Спросим себя: почему появился Сезанн? Был ли это только чудак? Он не только не был чудак, но он был человек, творчество которого стало поворотным пунктом в новейшем европейском искусстве. Нужно выяснить, почему он появился, почему его последователи, вместо того чтобы правильно его понять и продолжить его искания, устраняя ошибки и непоследовательности Сезанна, всемерно искривляли его путь. Марксизм дает исчерпывающее объяснение и того и другого.
Появился Сезанн потому, что к этому времени в известной части буржуазии стали сознавать, что свобода конкуренции для буржуазии вещь опасная, что вырождение буржуазного либерального парламента может привести к катастрофе, что нужно организоваться, сплоченно группироваться под знаменем буржуазной диктатуры.

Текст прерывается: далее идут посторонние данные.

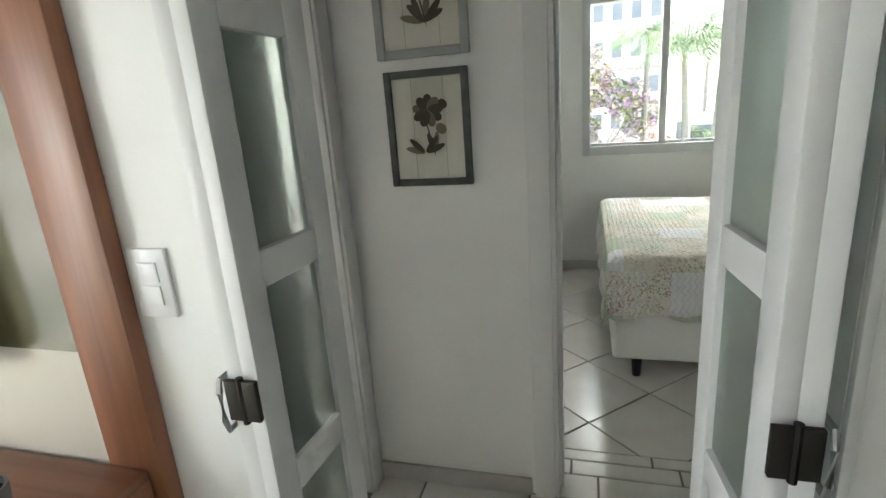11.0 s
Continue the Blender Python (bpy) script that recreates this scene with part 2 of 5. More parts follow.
# ---- structure ----
H = 2.52
floor = structure("floor", boxes((-0.25, -1.3, -0.12, 8.4, 6.13, -0.006)), GROUT_F, "diagonal beige ceramic tile floor with brown joints")
wall_x("wall_kitchen_window", -0.25, -0.10, -1.3, 6.13, 0, H, [(1.99, 3.64, 1.10, 2.12)], label="white plastered kitchen wall around the tilting window")
wall_y("wall_entrance", 5.98, 6.13, -0.10, 7.3, 0, H, [(0.315, 1.15, 0, 2.08)], label="long plain white plastered wall with the entrance door")
wall_x("wall_kitchen_tiled", 1.2915, 1.44, -1.3, 3.19, 0, H, mat=GROUT_W, label="kitchen wall clad in large white glazed tiles")
# The opening here is assumed, cut so the added back lamp shines in.
wall_y("wall_kitchen_back", -1.3, -1.15, -0.10, 1.30, 0, H, [(0.1, 1.1, 1.05, 2.15)], label="white end wall of the kitchen with an unseen opening cut for added light")
wall_y("wall_pillar", 1.80, 1.945, -0.10, 0.535, 0, H, label="narrow white tiled wall end beside the cooker")
wall_y("wall_fridge_niche", 4.67, 5.03, -0.10, 0.53, 0, H, label="white wall stub beside the fridge")
wall_x("wall_entry_side", -0.1, 0.20, 5.03, 5.98, 0, H, label="white wall beside the entrance door")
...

Вот этот путь от либеральной анархии к монополистической жесткой дисциплине и нашел себе выражение в сезаннизме, во французской монументальной школе. Характерно, что он нашел себе поддержку в сильном монархическом союзе, который и сейчас жив — во главе его стоит Моррас[261]. Моррас создал новую теорию буржуазного строя. Моррасу нужен монарх, но вовсе не потому, что такова традиция, а для прочности буржуазного целого. Вместо парламента Моррас предлагает выборное представительство от профессий и цехов; пусть такая палата будет совещательной и выражает взаимоотношения государственных органов. Но, чтобы спор органов не привел к анархии, над совещательной палатой должно стать «сильное правительство». Вообще говоря, Моррас предполагает, что самое лучшее разрешение вопроса было бы, если бы жители Франции были настроены по–католически и опирались бы на церковь как на идеологическую опору и верой и правдой служили трону; но Моррас понимает, что нельзя вновь воскресить католичество, нельзя издать такой декрет; значит, тем более нужно создать чрезвычайно сильное министерство с диктаторскими полномочиями, чрезвычайно сильное центральное правительство, во главе которого стоял'бы абсолютно независимый человек, каким может быть только монарх.
Империалистическая буржуазия твердит, что необходимо организоваться и подчинить индивидуальное, частное центру, который должен импонировать своим «монументальным» строем и «гармоничной культурой».
Правильность моего взгляда на сущность сезаннизма доказывает также спор знаменитых композиторов Франции. Дебюсси играет красками и создает жидкую музыку, которая представляет собою игру настроений, игру блестками, жонглерство красками. Между тем, — говорят его противники, — музыка должна быть похожа не на импрессионистскую картину, а на архитектурное построение. Важно выразить не игру настроений, дать не скерцо, не каприччо, не импровизацию, а целый звуковой храм. Назад к Баху, назад к религиозной музыке, назад к старой конструкции! Д'Энди прямо говорит, что эта монументальная музыка организуется одновременно с переходом общества от анархии к монументальному единству великой монархии[262].
Буржуазия повернула ко всей тяжести казарменно–патриоти–ческого воспитания, пошла по пути увеличения власти президентов и диктаторов и т. д.; все это буржуазии понадобилось для борьбы с внешним и особенно внутренним врагом. Есть ли в настоящее время такое буржуазное течение, которое стоит на лозунге «Долой парламент! Да здравствует родина!» и которое в то же самое время под родиной разумеет крепкую организацию господствующих классов, грубой силой подавляющую все, что ей сопротивляется за границей или в собственной стране? Такое течение есть. До войны 1914 года оно проявлялось уже в виде растущего шовинизма, милитаризма, изменившего весь облик интеллигентного буржуа.
Посмотрели бы вы на довоенную французскую буржуазию.
Передовым типом молодого буржуа того времени был человек, одетый чуть не по–женски; все его заботы о внешности сводились к тому, чтобы казаться духовным, хрупким. Он боялся всего грубого, то есть здоровья. Бифштекс? Что вы! Кроме каких–нибудь самых воздушных сиропов, он ничего не мог в себя воспринимать. У него был катар желудка, катар сердца; он не мог любить женщину, а должен был утверждать, что в этой жизни любовь грязна, что мы соединимся с любимой по ту сторону гроба и т. д. Таков был этот изнежснньМ молодой буржуа в конце века, и такую же изнеженную литературу создавал он и создавали для него.